Para karyawan Chevron selalu setia memberikan dukungan moral kepada rekan-rekannya di persidangan bioremediasi yang sarat diskriminasi.

JAKARTA – Presiden Susilo Bambang Yudhoyono (SBY) beserta jajaran Menteri terkait dan Mahkamah Agung, didesak untuk segera bertindak guna meluruskan penanganan kasus bioremediasi PT Cheveron Pacific Indonesia (CPI) yang justru berlawanan dengan hukum positif yang berlaku di negeri ini.

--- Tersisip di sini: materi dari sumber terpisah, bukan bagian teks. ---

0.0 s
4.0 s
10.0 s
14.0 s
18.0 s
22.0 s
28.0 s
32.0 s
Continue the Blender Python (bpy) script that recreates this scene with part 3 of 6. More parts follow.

Seperti diungkapkan pakar lingkungan dari Lemigas Kementerian Energi dan Sumber Daya Mineral (ESDM) Prof M Udiharto, Kementerian Lingkungan Hidup (KLH) sebenarnya sudah bekerja optimal untuk melakukan pengawasan terhadap pelaksanaan bioremediasi di industri minyak dan gas bumi (migas).

Selain itu, Keputusan Menteri (Kepmen) LH Nomor 128 Tahun 2003 sebagai payung hukum bioremediasi di industri migas juga sudah efektif, karena setiap perusahaan yang terlibat selalu memberikan laporan tahunan ke KLH berdasarkan peraturan yang berlaku.

KLH juga memiliki PROPER (penilaian tentang kepatuhan prusahaan terhadap UU Lingkungan) yang diaudit setiap tahun. Sesuai Kepmen 128, sebenarnya tanggung jawab ada di tangan PT CPI bukan di tangan kontraktor maupun karyawan sebagai operator.

“Tapi ini yang dihukum justru karyawan dan kontraktor. Jadi banyak yang salah kaprah dan membingungkan dalam kasus ini,” ungkap Udiharto di Jakarta, Selasa, 8 Oktober 2013.

Pada kesempatan yang sama, pakar hukum administrasi dari Universitas Indonesia (UI) Dr Dian Puji Simatupang juga menjelaskan, sesuai hukum positif Indonesia, dalam menangani kasus bioremediasi Kejaksaan seharusnya berkoordinasi dulu dengan KLH sebelum mengangkat kasus itu.

“Presiden juga seharusnya membentuk tim audit yang hasilnya akan dijadikan dasar bagi aparatur hukum dalam menangani kasus ini,” tutur Dian Puji.

Sebenarnya, lanjut Dian Puji, sudah jelas bahwa kasus ini masuk ke ranah hukum administrasi. Namun menjadi seperti sekarang karena hakim tidak memahami persoalan dengan benar.

Maka dari itu, ujar Dian lagi, seharusnya dibuat tim panel yang terdiri dari tiga orang pemeriksa (sebagaimana diatur dalam UU Lingkungan) sehingga pemeriksaan dan pembuktian adanya pelanggaran lingkungan tidak bergantung pada Kejaksaan.

“Seharusnya Presiden, Menteri atau Mahkamah Agung menyarankan hal ini kepada hakim. Karena dari sisi perhitungan kerugian negara saja sudah tidak benar, mengingat BPKP jelas-jelas sudah tidak lagi berwenang untuk memeriksa kerugian keuangan negara, namun tetap saja hasil auditnya dijadikan alat bukti oleh kejaksaan,” tandasnya.